The call BLACS_PINFO
initializes the MPI context with MPI_INIT
, if this didn't happen before. This means, that at this point, everything works as expected.
At the end, the call to BLACS_EXIT(0)
should free all resources from BLACS
and if the argument is 0
, it should also call MPI_FINALIZE
. Unfortunately, this doesn't work as expected and my last process doesn't call MPI_FINALIZE
.
As a workaround, one could ask MPI_FINALIZED
and call MPI_FINALIZE
if necessary.
Update 2: My previous tries were done with Intel Studio 2013.0.079
and OpenMPI 1.6.2
on SUSE Linux Enterprise Server 11
.
After reading ctheo's answer, I tried to compile this example with the tools given by Ubuntu 12.04
(gfortran 4.6.3, OpenMPI 1.4.3, BLACS 1.1
) and was successful.
My conclusion is, that Intel's implementation appears to be buggy. I will retry this example in the not so far future with the newest service release of Intel Studio
, but don't expect any changes.
However, I would appreciate any other (and maybe better) solution.
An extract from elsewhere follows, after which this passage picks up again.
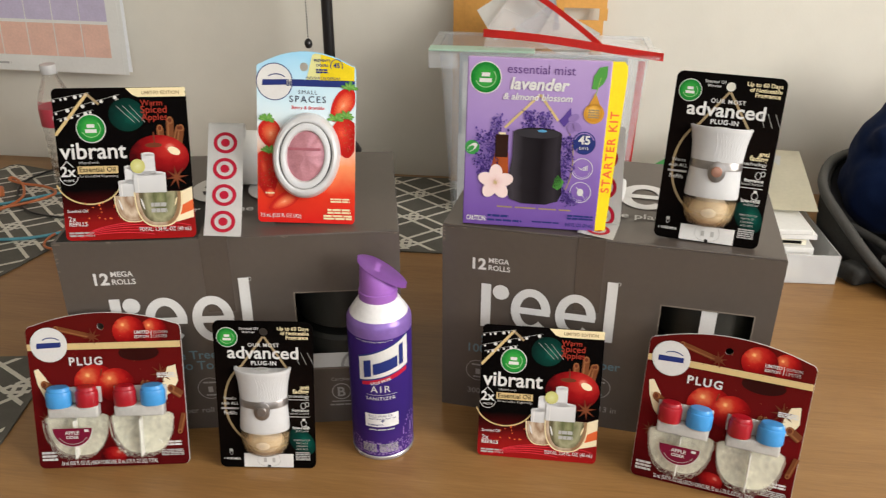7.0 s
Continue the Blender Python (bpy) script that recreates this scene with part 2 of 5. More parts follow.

I don't know the answer, and I would hazard a guess that the set of people that participate in SO and those who know the answer to your question is < 1. However, I'd suggest that you might have slightly better luck asking on scicomp or by contacting the ScaLAPACK team at the University of Tennessee directly through their support page. Good luck!